Congress leader and Rajya Sabha member P. Kannan has denied having indulged in any anti-party activity during the Lok Sabha elections, as alleged in a show-cause notice which the party served on him.
Last week, All India Congress Committee general secretary Mukul Wasnik asked Mr. Kannan to explain why disciplinary action should not be initiated against him for not campaigning for the party candidate, V. Narayanasamy, and issuing ‘irresponsible’ statements to the media.
In an interview to The Hindu , Mr. Kannan said: “They alleged that I worked against the official candidate. This is not true. Everybody knows I did not campaign at all. Had I worked against him [Mr. Narayanasamy], he would have been defeated by a bigger margin of more than a lakh votes.”

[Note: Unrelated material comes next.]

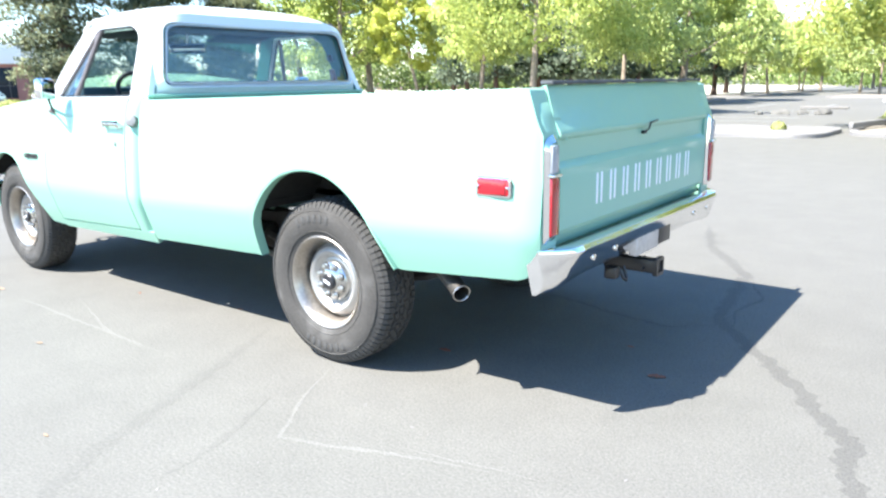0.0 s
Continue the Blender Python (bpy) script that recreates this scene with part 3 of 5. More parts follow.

Ridiculing the allegations against him, Mr. Kannan said: “The elections were held in April. They [the AICC] took six months to find out that I had indulged in anti-party activities.”
Mr. Kannan also said Mr. Narayanasamy had not invited him for campaigning. “When that is the case, where is the issue of discipline,” he asked.
When Mr. Narayanasamy telephoned him before the polls, he came forward to formulate campaign plans. But his offer was spurned.
Mr. Kannan also denied that he had made irresponsible statements against the Congress, though he was within his right to caution the party whenever he felt it was losing direction, or overlooking the interests of the cadre.
He said he would respond to the notice. “I have been in the Congress since my boyhood days — from the times of Indira Gandhi and Kamaraj — and I cannot be a silent spectator when something goes wrong with the party or partymen,” Mr. Kannan said.
On the possibility of reviving the Puducherry Makkal Congress, the breakaway party he had formed, Mr. Kannan said it was premature.